Wearing jeans, a black T-shirt, and purple-tinted sunglasses, this slim, surprisingly small man emerges from the pit-lane biffy. His forearms ripple with sinew and veins, as if he hoists weights.

Tim Allen faces the swarm, clicks his heels, and suddenly assumes a storm trooper's persona: "Vell, ze story ees zat I call ziss zilver-haired Chermin chentleman sigs monz ago, yah?" he announces. "'Herr Beitzel,' I zay to him, 'vee need ziss vast DeFille right avay, yah?'"

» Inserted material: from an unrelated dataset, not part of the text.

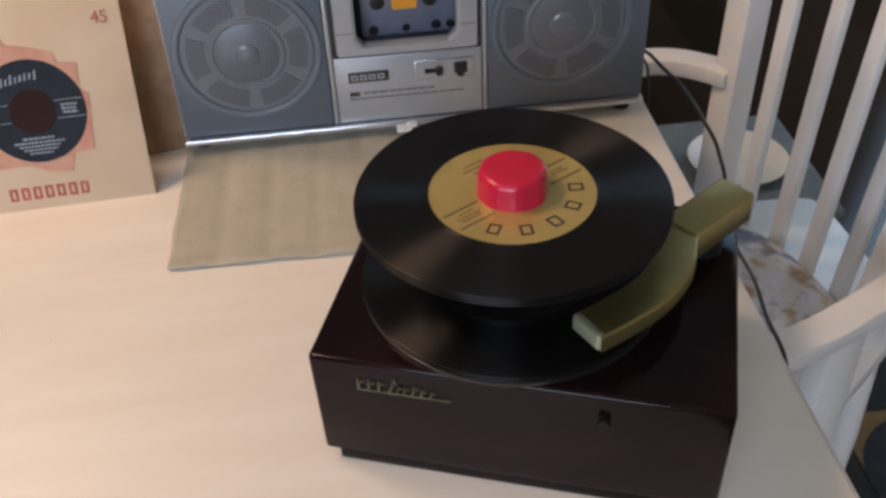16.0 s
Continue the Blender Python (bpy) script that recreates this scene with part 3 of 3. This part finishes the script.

The swarm ruptures itself laughing.

"Herr Beitzel" is Jeffrey Beitzel, president of Wheel to Wheel, a prototype assembler in Troy, Michigan. Beitzel recently built six Seville STSi pace cars for Cadillac's Le Mans effort. Which means that building a hot-rod DeVille commissioned by TV celebrity Allen was a no-brainer. The hardware already existed. Well, it existed after Beitzel spent $120 grand.

"I looked at some other sedans [an Olds Aurora and a Lexus IS300] to modify," Allen says, "but I kept coming back to the DeVille. Every time I caught this thing from a rear three-quarter view, I said to myself [now affecting a Walter Brennan voice], Gotta have this, all two tons of it."

Cadillac was delighted to oblige, assigning GM's in-house hot rodder, Jon Moss, to oversee Beitzel's ministrations.

When it came to modifying the DTS's suspension, Moss knew immediately what he wanted: higher-rate front and rear springs, a 30mm solid front anti-roll bar, beefier polyurethane bushings, a brace between the front strut towers, and a one-inch reduction in ride height. He slapped some 18-inch Goodyear Eagle F1s atop eight-inch-wide Konig wheels, each sprayed to match the car's Argentanium Silver paint -- same as the Evoq show car's. And the front brakes were replaced by four-piston Brembos on 14-inch vented, cross-drilled rotors.

Beitzel, meanwhile, busied himself with the DeVille's Northstar V-8, determined to compromise neither its idle nor its broad power band. He thus opted to retain a stock displacement and to eschew blowers. Instead, the cylinder heads received an expensive five-angle valve job and a thorough porting and polishing. A larger, straighter fresh-air inlet was fitted. Stainless-steel headers preceded a sewer-size Corsa exhaust with a trick crossover. Still, most of the newfound power derived from custom pistons that bumped the compression two points, to 12.0 to 1. The upshot was 398 horsepower at 6400 rpm -- a 98-hp increase.

Allen slides into his DeVille and starts it for the first time, revving the V-8 like a kid. The exhaust is loud and blatty, like that of a Mustang GT with glass packs. "You think it sounds okay?" he asks, not so sure himself. The rumpety-rumpety deep-bass idle -- about all that Allen will hear once he ships the car to his L.A. home -- seems to emanate from far more than 4.6 liters.

While Moss and Beitzel were applying the finishing touches in Michigan, the actor was inventing a company called Tim Allen Design, or TAD, "to create my own prototypes," he explains. "You know, the one-offs, the car-show stuff, the cars I loved as a kid." It was TAD that specified this DeVille's subtly modified exterior: carbon-fiber rocker sills, four stubby chrome exhaust tips, a rear fascia narrowed to accommodate only U.S. license plates, and a brushed-aluminum grille. The grille, in fact, has been widened, eliminating the stock body-colored "eyebrows" originally flanking it, and the gaping hole occasioned by the night-vision camera is now filled with an ornamental Cadillac wreath and crest.